Tuesday, January 26, 2021

2020, The Year Without Movies

2020 - a year of masks, not movies.
The last movie I saw in a theater was Onward back in March of 2020. It was spring break for my college freshman, who had brought a friend home for the holiday, and that week we were also finally closing on the sale of our old house, six months after moving into our new one across town. It should have been a celebratory week, but instead the pandemic loomed over us. The small talk at the closing was all about the virus, but in vague terms; nobody had really grasped what was about to happen. We had been to our usual theater earlier that week to see Onward with the kids, but it was never crowded there, and I didn't really think about it. By March 12th, when we closed on the sale and went out to dinner to mark the occasion, I was suddenly terribly aware of how crowded the restaurant was and for the first time felt a sense of panic about other people that has now become all too familiar. By the end of the week we were making a headlong rush back to the college in Florida to clear out the kids' dorms because the school was shutting down.

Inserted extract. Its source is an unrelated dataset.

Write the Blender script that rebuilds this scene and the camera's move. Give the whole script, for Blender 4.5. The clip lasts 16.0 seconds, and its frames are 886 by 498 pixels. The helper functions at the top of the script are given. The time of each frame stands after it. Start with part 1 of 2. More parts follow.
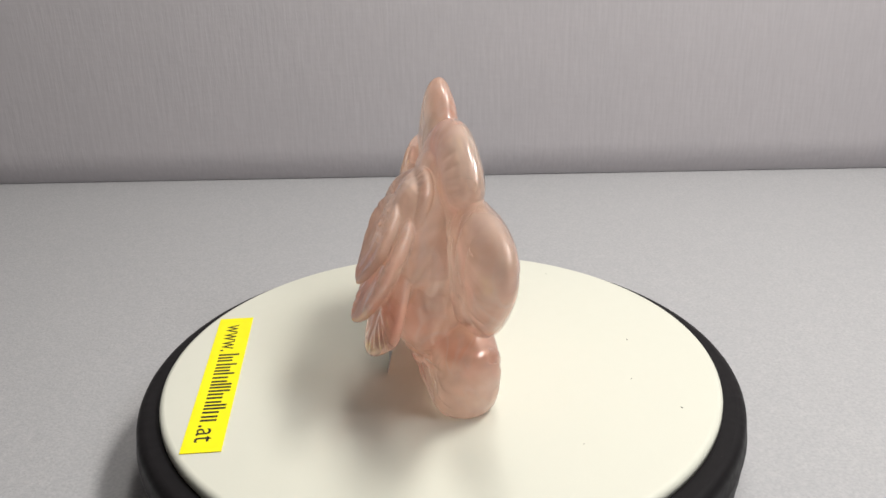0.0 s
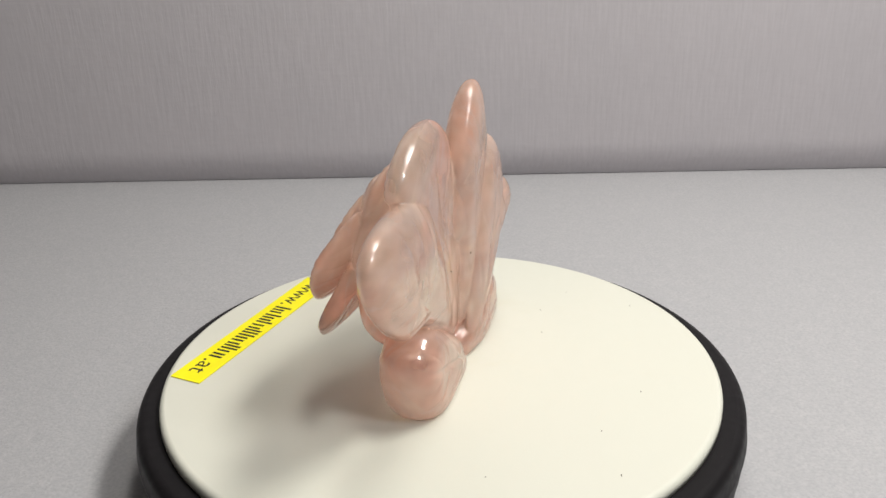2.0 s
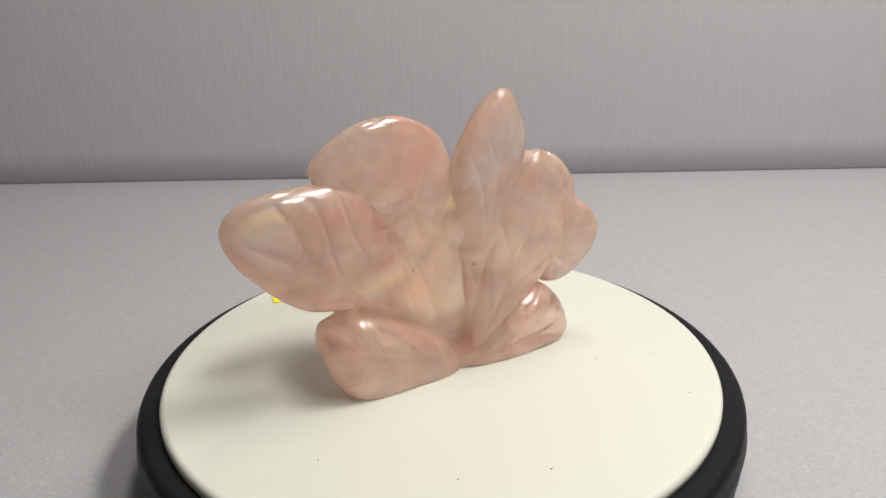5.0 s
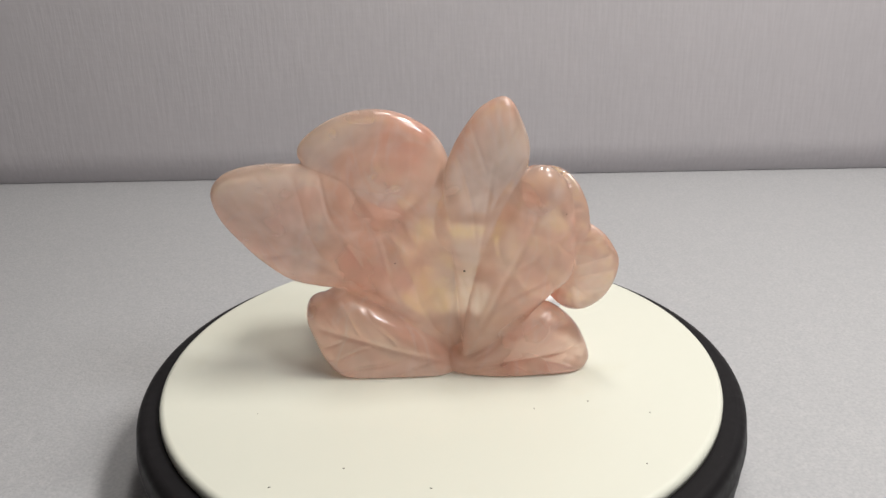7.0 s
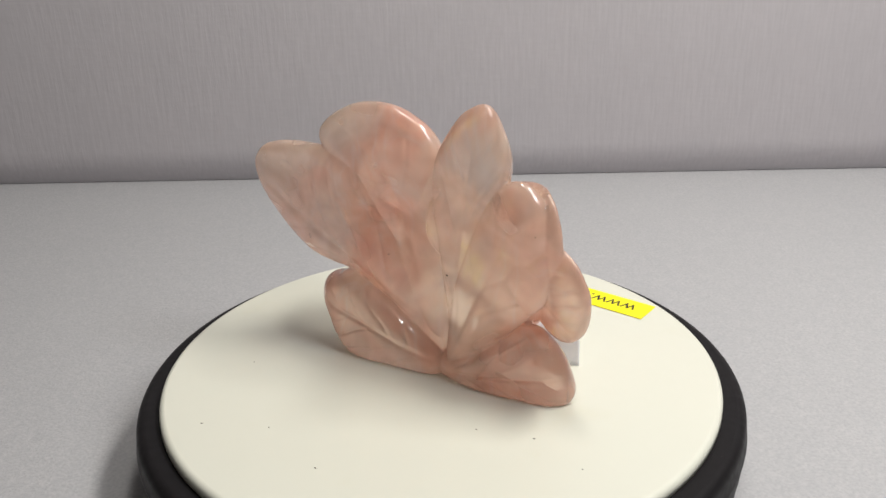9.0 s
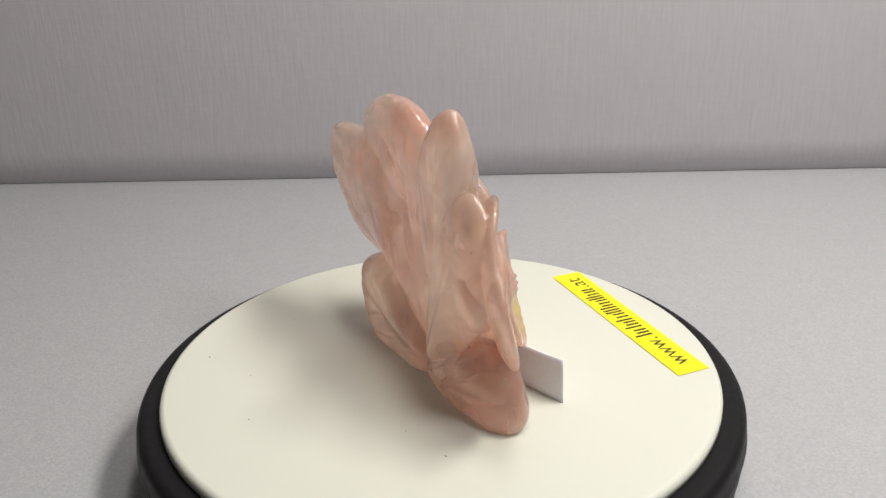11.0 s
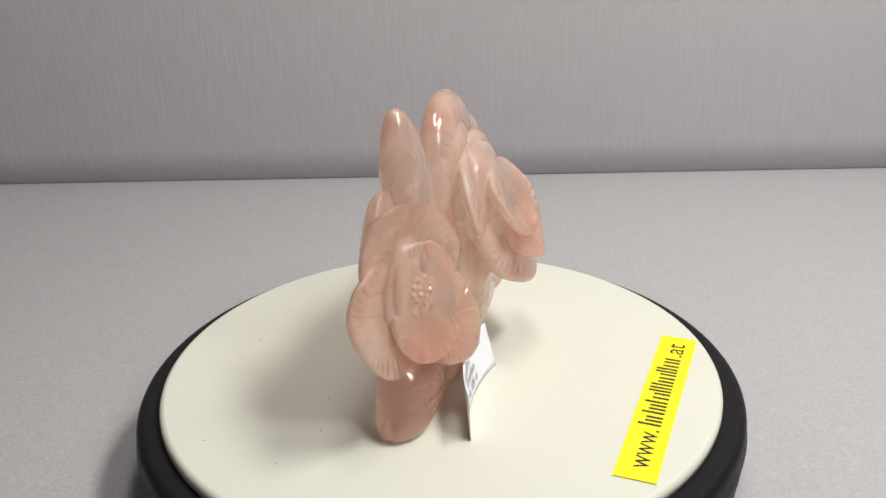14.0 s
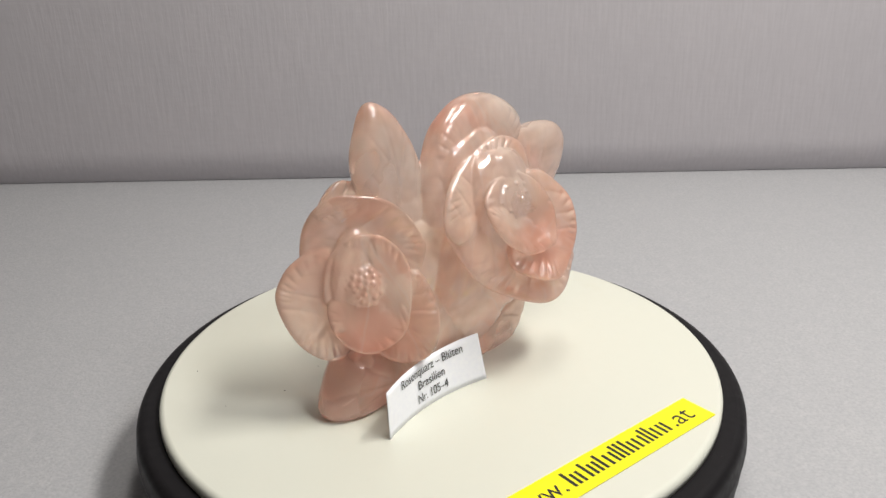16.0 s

I haven't been inside a movie theater or a restaurant since then, and I don't know when I'll be back. The restaurant is still there - we've enjoyed their curbside service several times - but the movie theater is gone. I haven't driven by the spot where they're now demolishing it, but I feel its absence. I wonder what the friendly ticket seller we always chatted with is doing now. I hope she found another job before they officially closed the place and sold it. There are other theaters in town, farther from our house and more expensive, but I have no idea when I'll consider going to one of them. Vaccination is probably still months away for me, and by then, who knows what will be happening with all these new variants of the virus?

One of the last movie days with the retirement community.

2020 was a long year for a lot of reasons, but among the things we've lost are the movies. I don't mean streaming, of course. The streaming services had a banner year, and right now they're betting on another one. What we lost was the communal experience of movies that happens in a theater when people who might have nothing else in common gather to laugh, cry, scream, and shout at flickering images on a big screen. Somehow that seems even more precious when I consider the broken, divided state of our nation. We had movies in the Great Depression and World War II to see us through the dark days. They lifted spirits, brought people together, and showed us how to be resilient and brave. In 2020, when we really needed that experience more than most of us could remember, we couldn't have it. All of my film programs with lifetime learners and retirement communities were suspended indefinitely as the virus locked us down. The movie theaters closed, some forever. We had to watch our movies by ourselves, at home, and it isn't the same. 

Some of the new releases have been delayed again and again, waiting for the expected return to normalcy. Others were dropped to streaming services instead, either to lure new subscribers or to get some return on the investment through premiere access fees. Many movies that were in development had to shut down, which means the impact of the pandemic will be felt for years to come. Right now, as we complete the first month of 2021, we really don't know when movies or moviegoers will return. We don't actually know IF they will return, either. It's possible that the future will always be different from the past we've left behind. Perhaps I'll look at this blog post a year from now and feel relief. Perhaps I'll read it and laugh ironically at my naivete. Only time will tell.

I've missed the movies this last year. I've missed the people I shared classic movies with at the library and the retirement community. I've missed being able to think about movies and write about them, but the pandemic and the upheaval in the country have fractured my attention into sharp bits of crisis all coming down like glass. I'll post my 2020 review of films watched soon, but my comforts this last year were more cinematic popcorn than brain food. We'll see if 2021 restores our collective sanity.